Exercise:
Set the lines down again exactly, first line through the line that contains "return lambda az: float(np.interp(az, xs, ys))", with no pictures.

## begin Data segment

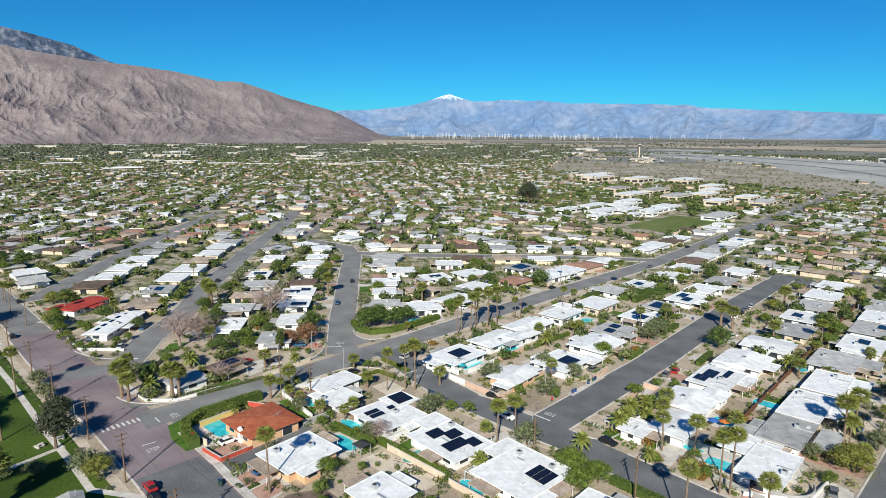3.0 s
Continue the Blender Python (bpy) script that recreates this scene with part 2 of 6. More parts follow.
# ---- mountains ----
def range_mesh(az0, az1, nseg, r0, r1, nr, profile, rough, seed, jag=0.03):
    """A ridge round the valley: profile gives the crest's height over the azimuth (degrees from +y to the right)."""
    vs, fs = [], []
    for i in range(nseg + 1):
        az = az0 + (az1 - az0) * i / nseg
        top = profile(az)
        for j in range(nr + 1):
            s = j / nr
            r = r0 + (r1 - r0) * s
            x, y = -42 + r * math.sin(radians(az)), r * math.cos(radians(az))
            body = top * (0.12 * s + 0.88 * s ** 1.6) if s <= 1 else top
            u = radians(az) * (r0 + r1) / 2
            wu = noise.noise(Vector((u * 0.0014, r * 0.0014, seed + 7))) * 110 + noise.noise(Vector((u * 0.005, r * 0.005, seed + 19))) * 35
            spur = noise.ridged_multi_fractal(Vector(((u + wu) * 0.0021, (r + wu) * 0.0009, seed)), 0.9, 2.1, 6, 1.0, 2.0)
            gully = noise.ridged_multi_fractal(Vector(((u + wu * 0.8) * 0.0085, r * 0.0028, seed + 31)), 0.8, 2.2, 4, 1.0, 2.0)
            fine = noise.fractal(Vector((x * 0.014, y * 0.014, seed)), 0.8, 2.2, 4)
            h = body + ((spur - 1.1) * rough + (gully - 1.0) * rough * 0.07 + fine * 0.007) * top * (s * (1.0 - s) * 3.0 + jag)
            vs.append((x, y, rise(r0) - 6 + max(0.0, h)))
    for i in range(nseg):
        for j in range(nr):
            a = i * (nr + 1) + j
            fs.append((a, a + nr + 1, a + nr + 2, a + 1))
    return Mb().add(vs, fs)


def crest(pairs):
    xs, ys = [p[0] for p in pairs], [p[1] for p in pairs]
    return lambda az: float(np.interp(az, xs, ys))

def snow_above(mat, z0, z1, colour):
    """Snow lies over the height z1, broken up down to z0."""
    nt = mat.node_tree
    b = nt.nodes["Principled BSDF"]
    old = b.inputs["Base Color"].links[0].from_socket
    g = nt.nodes.new("ShaderNodeNewGeometry")
    sep = nt.nodes.new("ShaderNodeSeparateXYZ")
    nt.links.new(g.outputs["Position"], sep.inputs[0])
    n = nt.nodes.new("ShaderNodeTexNoise")
    n.inputs["Scale"].default_value, n.inputs["Detail"].default_value = 0.045, 8
    nt.links.new(g.outputs["Position"], n.inputs["Vector"])
    ad = nt.nodes.new("ShaderNodeMath")
    ad.operation = "MULTIPLY_ADD"
    nt.links.new(n.outputs["Fac"], ad.inputs[0])
    ad.inputs[1].default_value = (z1 - z0) * 2.2
    nt.links.new(sep.outputs["Z"], ad.inputs[2])
    mr = nt.nodes.new("ShaderNodeMapRange")
    mr.inputs["From Min"].default_value, mr.inputs["From Max"].default_value = z1 + (z1 - z0) * 0.6, z1 + (z1 - z0) * 1.5
    nt.links.new(ad.outputs[0], mr.inputs["Value"])
    mix = nt.nodes.new("ShaderNodeMix")
    mix.data_type = "RGBA"
    mix.inputs["B"].default_value = (*colour, 1)
    nt.links.new(mr.outputs[0], mix.inputs["Factor"])
    nt.links.new(old, mix.inputs["A"])
    nt.links.new(mix.outputs["Result"], b.inputs["Base Color"])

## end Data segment

Solution to this problem:
3.0 s
Continue the Blender Python (bpy) script that recreates this scene with part 2 of 6. More parts follow.
# ---- mountains ----
def range_mesh(az0, az1, nseg, r0, r1, nr, profile, rough, seed, jag=0.03):
    """A ridge round the valley: profile gives the crest's height over the azimuth (degrees from +y to the right)."""
    vs, fs = [], []
    for i in range(nseg + 1):
        az = az0 + (az1 - az0) * i / nseg
        top = profile(az)
        for j in range(nr + 1):
            s = j / nr
            r = r0 + (r1 - r0) * s
            x, y = -42 + r * math.sin(radians(az)), r * math.cos(radians(az))
            body = top * (0.12 * s + 0.88 * s ** 1.6) if s <= 1 else top
            u = radians(az) * (r0 + r1) / 2
            wu = noise.noise(Vector((u * 0.0014, r * 0.0014, seed + 7))) * 110 + noise.noise(Vector((u * 0.005, r * 0.005, seed + 19))) * 35
            spur = noise.ridged_multi_fractal(Vector(((u + wu) * 0.0021, (r + wu) * 0.0009, seed)), 0.9, 2.1, 6, 1.0, 2.0)
            gully = noise.ridged_multi_fractal(Vector(((u + wu * 0.8) * 0.0085, r * 0.0028, seed + 31)), 0.8, 2.2, 4, 1.0, 2.0)
            fine = noise.fractal(Vector((x * 0.014, y * 0.014, seed)), 0.8, 2.2, 4)
            h = body + ((spur - 1.1) * rough + (gully - 1.0) * rough * 0.07 + fine * 0.007) * top * (s * (1.0 - s) * 3.0 + jag)
            vs.append((x, y, rise(r0) - 6 + max(0.0, h)))
    for i in range(nseg):
        for j in range(nr):
            a = i * (nr + 1) + j
            fs.append((a, a + nr + 1, a + nr + 2, a + 1))
    return Mb().add(vs, fs)


def crest(pairs):
    xs, ys = [p[0] for p in pairs], [p[1] for p in pairs]
    return lambda az: float(np.interp(az, xs, ys))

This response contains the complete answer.